To comply with the DPDP Act, fintechs should take the following steps:

1. Data Mapping
Document all data flows, including collection, usage, storage, and sharing.

2. Consent Redesign
Replace bundled consent with clear, purpose-specific consent.

3. Privacy Notice Update
Ensure policies are simple, transparent, and easy to understand.

4. User Rights Management
Set up systems to handle access, correction, and deletion requests.

5. Vendor Compliance
Ensure third-party processors follow DPDP requirements.

6. Security Review
Evaluate and strengthen data protection measures.


Where BeFiSc Fits

BeFiSc’s verification APIs are designed with compliance in mind. They support:

  • Purpose-limited data processing
  • Minimal data retention
  • Secure verification workflows

As a result, fintechs can use BeFiSc as a compliant data processor while maintaining their data fiduciary responsibilities.

Key Takeaways

  • Fintechs that control data processing are data fiduciaries
  • Consent must be clear, specific, and revocable
  • Data must only be used for its intended purpose
  • Only necessary data should be collected
  • Regulatory laws like PMLA override general retention limits

Frequently Asked Questions

What is the difference between a data fiduciary and a data processor?

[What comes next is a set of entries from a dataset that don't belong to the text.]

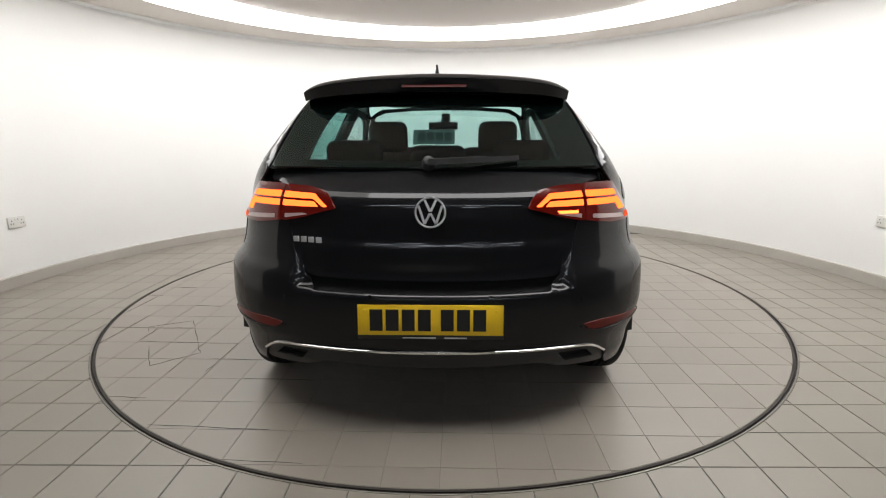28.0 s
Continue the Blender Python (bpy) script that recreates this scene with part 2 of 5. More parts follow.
def build_room():
    at = Matrix.Translation((CENTRE[0], CENTRE[1], 0))
    a0, a1 = -90 + DOOR_HALF, 270 - DOOR_HALF
    cove = [(ROOM - 0.03 * (1 - math.cos(radians(t))), 2.28 + 0.03 * math.sin(radians(t))) for t in range(0, 91, 15)]
    bm = bmesh.new()
    lathe(bm, [(ROOM, 0.0), (ROOM, 1.0)] + cove + [(ROOM - 0.03, 2.46), (3.6, 2.46), (3.6, 0.0)], 160, at, a0, a1, True)
    tagged(part("wall_round", bm, M_WALL), "smooth white painted round wall", "wall", kind="structure")
    bm = bmesh.new()
    lathe(bm, [(ROOM - 0.016, 0.0), (ROOM - 0.016, 0.088), (ROOM - 0.010, 0.095), (ROOM - 0.001, 0.095), (ROOM - 0.001, 0.0)], 160, at, a0, a1, True)
    tagged(part("baseboard", bm, M_BASE), "greige painted skirting board round the wall's foot", "baseboard", kind="structure")
    bm = bmesh.new()
    lathe(bm, [(3.395 + 0.018 * math.cos(radians(t)), BEAD - 0.026 * math.sin(radians(t))) for t in range(0, 181, 15)] + [(3.380, BEAD + 0.04), (3.410, BEAD + 0.04)], 160, at, a0, a1, True)
    tagged(part("trim", bm, M_TRIM), "thin glossy white bead where wall meets ceiling", "trim", kind="structure")
    bm = bmesh.new()
    lathe(bm, [(3.405, CEILING), (RING_OUT + 0.007, CEILING), (RING_OUT + 0.002, CEILING + 0.02), (RING_OUT + 0.002, CEILING + 0.11), (3.405, CEILING + 0.11)], 160, at, closed=True)
    tagged(part("ceiling_border", bm, M_CEIL), "flat off-white ceiling border outside the light ring", "ceiling", kind="structure")
    bm = bmesh.new()
    lathe(bm, [(0.0, CEILING + 0.012), (RING_IN - 0.007, CEILING + 0.012), (RING_IN - 0.002, CEILING + 0.03), (RING_IN - 0.002, CEILING + 0.11), (0.0, CEILING + 0.11)], 160, at)
    tagged(part("ceiling", bm, M_CEIL), "flat pale beige ceiling disc inside the light ring", "ceiling", kind="structure")
    lamp = new("ring_light")
    lamp.location = (CENTRE[0], CENTRE[1], CEILING)
    for i in range(8):
        bm = bmesh.new()
        lathe(bm, [(RING_IN, 0.010), (RING_IN + 0.004, -0.014), (RING_IN + 0.012, -0.020), (RING_OUT - 0.012, -0.020), (RING_OUT - 0.004, -0.014), (RING_OUT, 0.010), (RING_OUT, 0.06), (RING_IN, 0.06)], 20, None, 45 * i + 22.5, 45 * i + 67.5, True)
        # segments 3 and 4 are dimmed to tone down the wall's left side
        part("diffuser", bm, {3: M_RINGSOFT, 4: M_RINGWEAK}.get(i, M_RINGLAMP), lamp, "white diffuser dimmed to darken the left wall" if i == 4 else "evenly glowing white diffuser")
    tagged(lamp, "broad glowing white ring light set flush in the ceiling", "ceiling light")
    # the open front behind the camera: jambs, head and a dim workshop beyond
    for s in (-1, 1):
        a = radians(-90 + s * DOOR_HALF)
        x = CENTRE[0] + 3.52 * math.cos(a)
        y = CENTRE[1] + 3.52 * math.sin(a)
        bm = bmesh.new()
        box(bm, x - 0.02 if s < 0 else x - 0.10, x + 0.10 if s < 0 else x + 0.02, -4.0, y + 0.02, 0, 2.42)
        tagged(part("door_jamb", bm, M_DARKWALL), "dark painted side of the open front", "door frame", kind="structure")
    bm = bmesh.new()
    box(bm, -3.2, 3.2, -4.05, -1.6, 2.462, 2.57)
    tagged(part("door_head", bm, M_DARKWALL), "dark painted head of the open front", "door frame", kind="structure")
    bm = bmesh.new()
    box(bm, -4.6, 4.6, -10.2, -10.05, 0, 3.4)
    box(bm, -4.6, -4.45, -10.05, -3.9, 0, 3.4)
    box(bm, 4.45, 4.6, -10.05, -3.9, 0, 3.4)
    box(bm, -4.45, -3.2, -4.05, -3.9, 0, 3.4)
    box(bm, 3.2, 4.45, -4.05, -3.9, 0, 3.4)
    box(bm, -3.2, 3.2, -4.05, -3.9, 2.58, 3.4)
    tagged(part("wall_workshop", bm, M_DARKWALL), "dark painted walls of the workshop behind the doorway", "wall", kind="structure")
    bm = bmesh.new()
    box(bm, -4.6, 4.6, -10.2, -3.9, 2.60, 2.7)
    tagged(part("ceiling_workshop", bm, M_DARKWALL), "dark workshop ceiling", "ceiling", kind="structure")
    bm = bmesh.new()
    box(bm, -4.6, 4.6, -10.2, -1.6, -0.10, -0.012)
    tagged(part("floor_workshop", bm, M_CONCRETE), "worn grey concrete workshop floor", "floor", kind="structure")


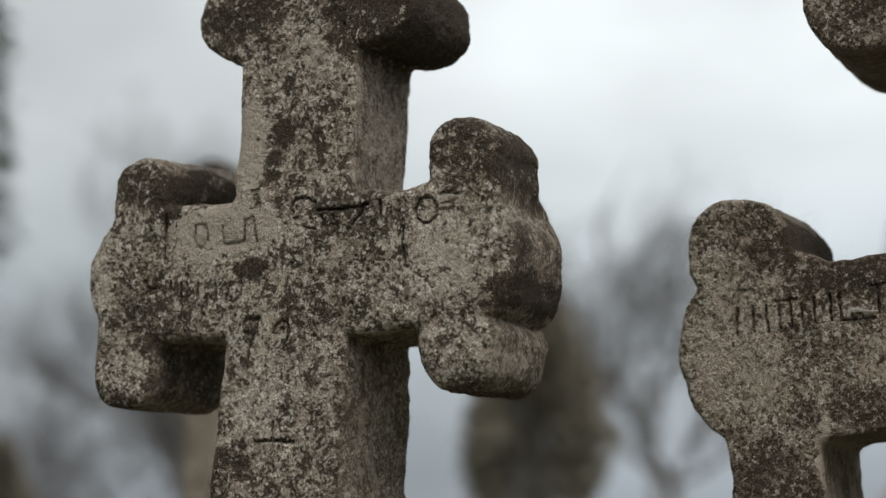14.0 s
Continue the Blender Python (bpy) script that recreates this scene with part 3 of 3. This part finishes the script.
def bare_tree(x, y, tall, thick, seed, deepest=5):
    rng = random.Random(seed)
    trunk, crown = ([], []), ([], [])
    grow(rng, trunk, crown, Vector((0, 0, -0.1)), Vector((rng.gauss(0, 0.05), rng.gauss(0, 0.05), 1)), tall * 0.52, thick, 0, deepest)
    root = new("bare_tree")
    root.location = (x, y, 0)
    tagged(root, "leafless deciduous tree with fine grey winter twigs", "tree", "bare trees")
    a = new("trunk", mesh_of("trunk", *trunk, BARK, True))
    b = new("crown", mesh_of("crown", *crown, TWIG, True))
    a.parent = b.parent = root
    return root


def evergreen(x, y, foot, tall, wide, material, seed, label, count=9000, squash=1.0):
    """A dense evergreen: a trunk and a crown of many small sprays with an uneven outline."""
    rng = random.Random(seed)
    root = new("evergreen_tree")
    root.location = (x, y, 0)
    tagged(root, label, "tree")
    tv, tf = [], []
    tube(tv, tf, Vector((0, 0, -0.1)), Vector((0.03, 0.02, tall * 0.9)), 0.11, 0.02, 8)
    new("trunk", mesh_of("trunk", tv, tf, BARK, True)).parent = root
    verts, faces = [], []
    for _ in range(count):
        h = rng.random() ** 0.8
        turn = rng.uniform(0, 2 * math.pi)
        profile = min(1, 0.86 + 1.6 * h) * min(1, 1.18 * (1 - h) ** 0.72) if squash < 1 else (1 - h) ** 0.75 * min(1, h * 9 + 0.35)
        reach = wide * profile * (0.82 + 0.3 * noise.noise((math.cos(turn) * 1.5, math.sin(turn) * 1.5, h * 4 + seed))) * rng.random() ** 0.4 * rng.uniform(0.9, 1.12)
        p = Vector((reach * math.cos(turn), reach * math.sin(turn), foot + (tall - foot) * h + rng.gauss(0, 0.05)))
        u = Vector((math.cos(turn), math.sin(turn), rng.uniform(-0.6, 0.5))) * rng.uniform(0.06, 0.13)
        w = Vector((rng.gauss(0, 1), rng.gauss(0, 1), rng.gauss(0, 1))).normalized() * 0.035
        b = len(verts)
        verts += [tuple(p), tuple(p + u * 0.5 + w), tuple(p + u), tuple(p + u * 0.5 - w)]
        faces.append((b, b + 1, b + 2, b + 3))
    new("crown", mesh_of("crown", verts, faces, material)).parent = root
    return root


evergreen(-1.58, 18.0, 1.58, 4.4, 0.77, NEEDLE, 3, "dense brownish evergreen tree clipped to a rounded column", 20000, 0.5)
evergreen(-5.66, 14.0, 3.4, 8.0, 0.75, DARK_NEEDLE, 5, "dark narrow conifer with drooping sprays", 3800)
evergreen(-7.50, 20.0, 0.1, 2.5, 0.75, NEEDLE, 8, "low brown evergreen bush", 5000, 0.5)
bare_tree(-9.0, 33, 8.6, 0.15, 4, 4)
bare_tree(-9.6, 27, 4.4, 0.055, 23, 4)


def forked_tree(x, y, fork, limbs, seed, bark, deepest=3):
    """A small leafless tree that divides low into stout crooked limbs."""
    rng = random.Random(seed)
    trunk, crown = ([], []), ([], [])
    tube(*trunk, Vector((0, 0, -0.1)), Vector((0.04, 0, fork * 0.6)), 0.13, 0.11, 9)
    tube(*trunk, Vector((0.04, 0, fork * 0.6)), Vector((0, 0, fork + 0.05)), 0.11, 0.10, 9)
    for lean, away, long, thick in limbs:
        way = Vector((math.sin(radians(lean)), away, math.cos(radians(lean)))).normalized()
        grow(rng, trunk, crown, Vector((0, 0, fork)), way, long, thick, 1, deepest)
    root = new("bare_tree")
    root.location = (x, y, 0)
    tagged(root, "small leafless tree forking low into crooked dark limbs", "tree", "bare trees")
    new("trunk", mesh_of("trunk", *trunk, bark, True)).parent = root
    new("crown", mesh_of("crown", *crown, bark, True)).parent = root
    return root


forked_tree(-0.45, 28.0, 1.95, ((-50, 0.1, 2.4, 0.060), (-14, -0.1, 3.2, 0.085), (28, 0.2, 2.6, 0.065), (62, 0.0, 1.9, 0.050)), 31, BARK)
forked_tree(-8.1, 30.0, 1.7, ((-70, 0.1, 2.4, 0.060), (-35, 0.2, 2.8, 0.070), (5, 0.1, 3.0, 0.075), (35, -0.2, 2.6, 0.070), (75, 0.0, 2.2, 0.055)), 37, BARK)
forked_tree(-0.95, 37.0, 4.0, ((-75, 0.2, 1.7, 0.050), (-40, 0.3, 2.2, 0.055), (-15, -0.3, 2.4, 0.060), (12, 0.4, 2.3, 0.060), (40, -0.2, 2.1, 0.055), (72, 0.1, 1.8, 0.050)), 43, TWIG, 4)


# ---------------------------------------------------------------- church far off
def church(x, y):
    root = new("church")
    root.location = (x, y, 0)
    tagged(root, "distant church with a slim grey tower and orange tiled roof", "church")
    bm = bmesh.new()
    bmesh.ops.create_cube(bm, size=1.0)
    bmesh.ops.scale(bm, vec=(1.25, 1.25, 16.4), verts=bm.verts)
    bmesh.ops.translate(bm, vec=(0, 0, 8.1), verts=bm.verts)
    bmesh.ops.bevel(bm, geom=bm.edges[:], offset=0.06, segments=2, affect="EDGES")
    part("tower", bm, PLASTER, root)
    bm = bmesh.new()
    bmesh.ops.create_cone(bm, cap_ends=True, segments=8, radius1=0.95, radius2=0.06, depth=3.8)
    bmesh.ops.translate(bm, vec=(0, 0, 18.1), verts=bm.verts)
    part("spire", bm, SLATE, root)
    bm = bmesh.new()
    bmesh.ops.create_cube(bm, size=1.0)
    bmesh.ops.scale(bm, vec=(2.6, 7.0, 3.2), verts=bm.verts)
    bmesh.ops.translate(bm, vec=(0.1, 4.4, 1.0), verts=bm.verts)
    part("nave", bm, PLASTER, root)
    bm = bmesh.new()
    prof = ((-1.4, 2.4), (1.6, 2.4), (0.1, 4.5))
    for end in (0.7, 8.2):
        bm.faces.new([bm.verts.new((px, end, pz)) for px, pz in prof])
    bm.verts.ensure_lookup_table()
    for k in range(3):
        bm.faces.new([bm.verts[k], bm.verts[(k + 1) % 3], bm.verts[3 + (k + 1) % 3], bm.verts[3 + k]])
    bmesh.ops.recalc_face_normals(bm, faces=bm.faces)
    part("roof", bm, TILE, root)


church(12.75, 120.0)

A data fiduciary decides how and why data is processed.
A data processor acts on behalf of the fiduciary and follows its instructions.

What are the penalties for non-compliance?

Penalties under the DPDP Act can be significant:
Up to ₹250 crore for major data breaches
Up to ₹50 crore for security failures
The Data Protection Board determines penalties based on severity and impact.

Does the DPDP Act override PMLA?

No, it does not.
PMLA requirements, such as five-year data retention, take precedence. These are considered lawful obligations under the DPDP Act.